For the first point of 2, we can use non-parametric estimation (with large bandwidth) to get trend $T_t$ and smoothing (with medium bandwidth) to get seasonal component. Seasonal component can also be estimated as empirical everage of detrended data in, for example, each given month (if it is yearly data).
For the second point of 2, define lag-1 difference operator via
$$(\nabla X)_t = (1 - B)X_t = X_t - X_{t - 1},$$
where $B$ is the backshift operator defined via
$$(BX)_t = X_{t - 1}.$$
- For a linear trend, that is if - $$X_t = \mu + \beta t + N_t,$$ - with $N_t$ the noise process, we have - $$(1 - B)X_t = \beta + (1 - B)N_t.$$ - In differenced noise $(1 - B)N_t$ is stationary, we can estimate slope $\beta$ from data as the mean of the differenced time series $\nabla X$. 

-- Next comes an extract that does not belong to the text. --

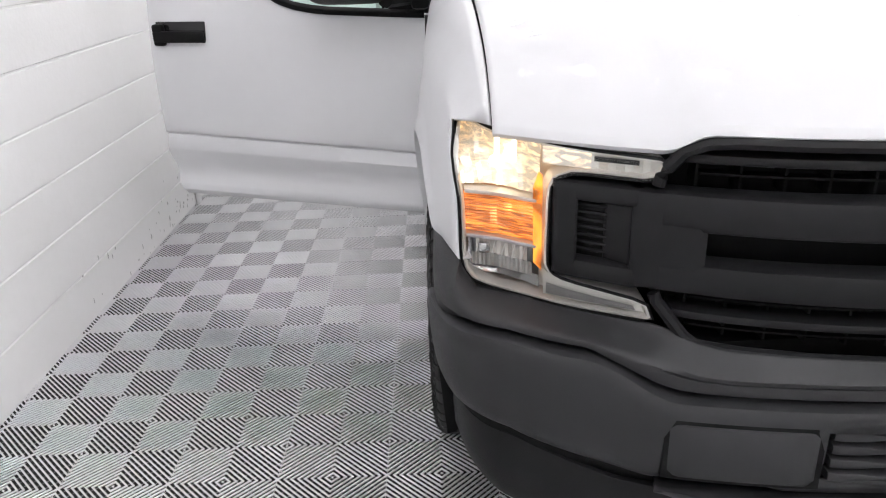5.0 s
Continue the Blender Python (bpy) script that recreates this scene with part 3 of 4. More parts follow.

- For a polynomial trent with noise, that is if - $$X_t = \sum_{j = 1}^k \beta_j t^j + N_t,$$ - difference $k$ times to get - $$\nabla^k X_t = (1 - B)^k X_t = k!\beta_k + (1 - B)^k N_t.$$ - If k-times differenced noise $(1 - B)^k N_t$ is stationary, can estimate highest-order term as the mean of the k-times differenced time series. 
- For a seasonal variation of length $s$, define lag-s differencing as - $$(1 - B^s)X_t = X_t - B^s X_t = X_t - X_{t - s},$$ - where $B^s$ is the backshift operator applied $s$ times. If - $$X_t = T_t + S_t + N_t,$$ - and $S_1$ has period $s$, then - $$(1 - B^s)X_t = T_t - T_{t - s} + (1 - B^s)N_t,$$ - and the seasonal component has been removed and we can then proceed as in 1 or 2, depending on the nature of the trend.